Just two-and-a-half miles away is the Log Cabin Village, which is a collection of log cabin homes from actual Texan homesteads dating back to the 1800s. There is also a blacksmith shop and a schoolhouse. Some of the furnishings are original to the homes and perhaps that is why several of them are rumored to be haunted, particularly the Foster Cabin. 

The Foster family had been cotton farmers and enslaved people had built this two-story cabin for them. Logs were fashioned from oak and cedar trees. The cabin was moved from its original spot in 1974. The main ghost here is thought to be Martha Foster who died in the cabin in 1870. People have felt cold spots, smelled the scent of lilac perfume and seen her full-bodied apparition, particularly on the second floor which is the most active part of the house. Managers closed down the upper floor because people were tearing down the stairs in fear and they were worried someone would get hurt. A guide in the house said, "It was very strange. The fire alarm started going off, and it smelled like smoke. We called the fire department, but there was no fire." A Director at the village said she had experiences in the Foster Cabin, but she wouldn't share them because she wants people to focus on the history.   

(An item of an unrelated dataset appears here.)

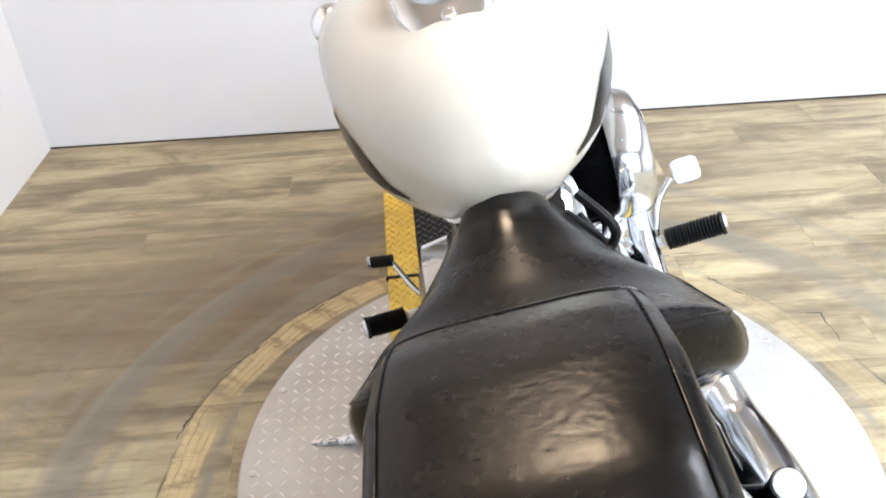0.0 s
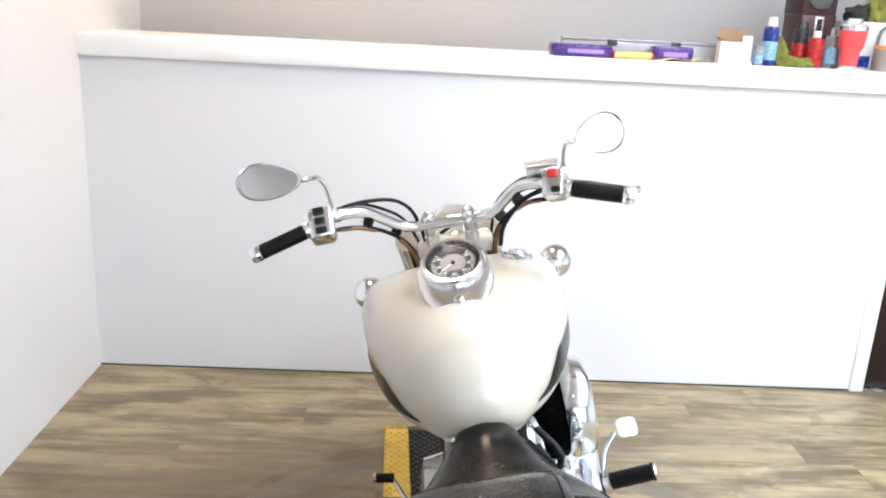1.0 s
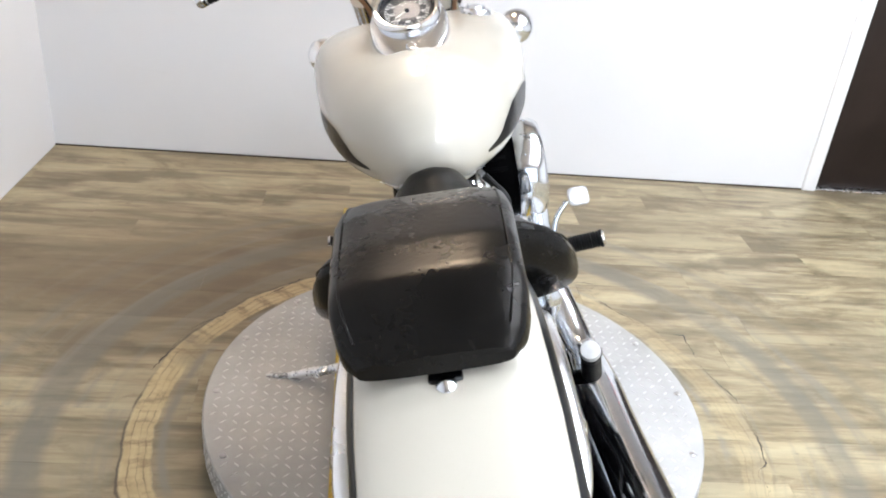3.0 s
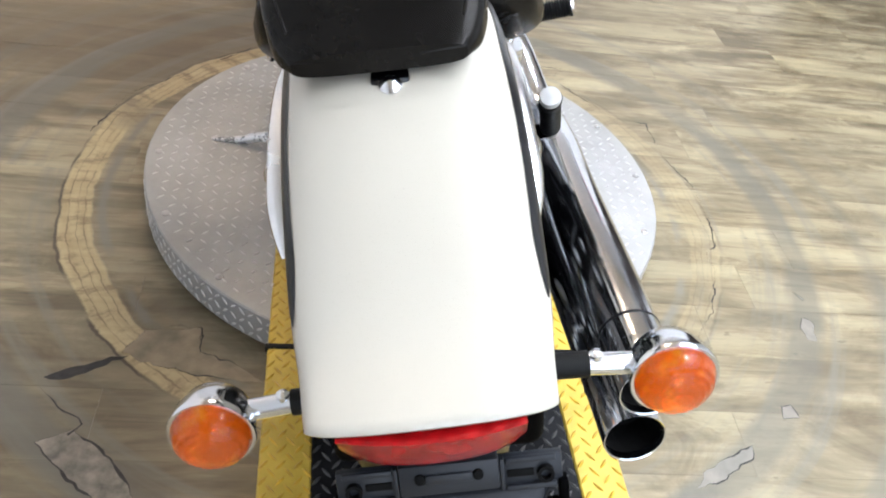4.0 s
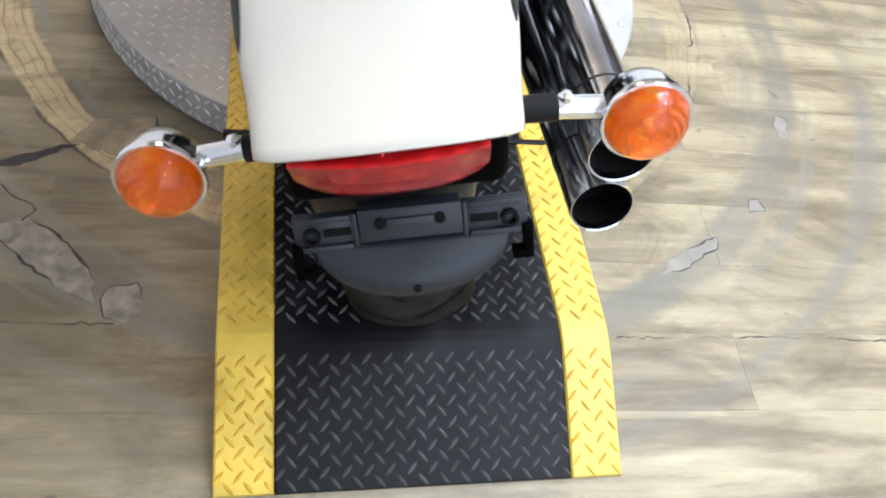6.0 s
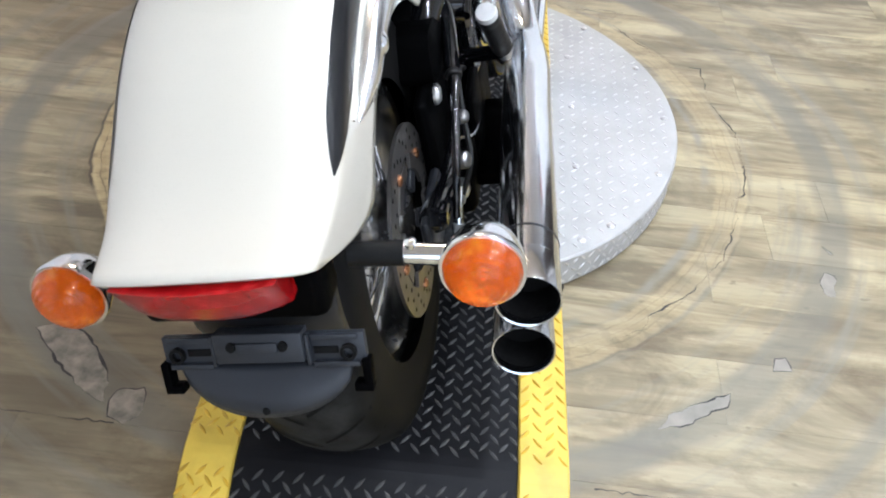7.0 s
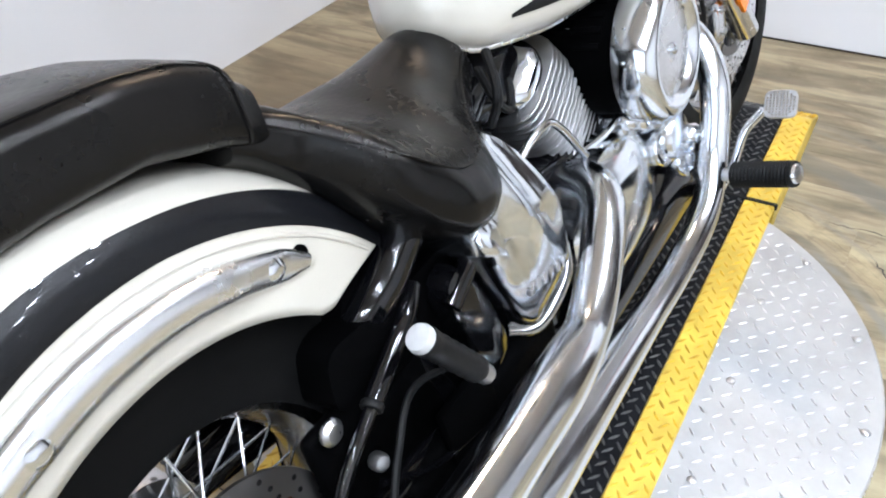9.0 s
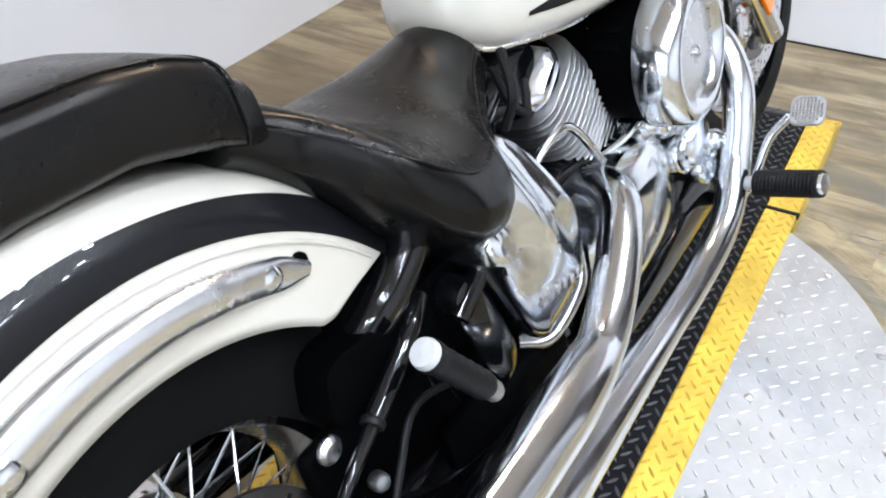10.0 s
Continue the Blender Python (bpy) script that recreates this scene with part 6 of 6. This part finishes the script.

Thistle Hill House has managed to outlast all the other mansions that had once surrounded it. The mansion stands as a reminder that this spot had once been a place for the rich and influential of Fort Worth. Perhaps that is why the spirits have held onto this location. Some of the ghosts may have come here from other locations that are now lost. Are the Thistle Hill House and the Foster Cabin haunted? That is for you to decide!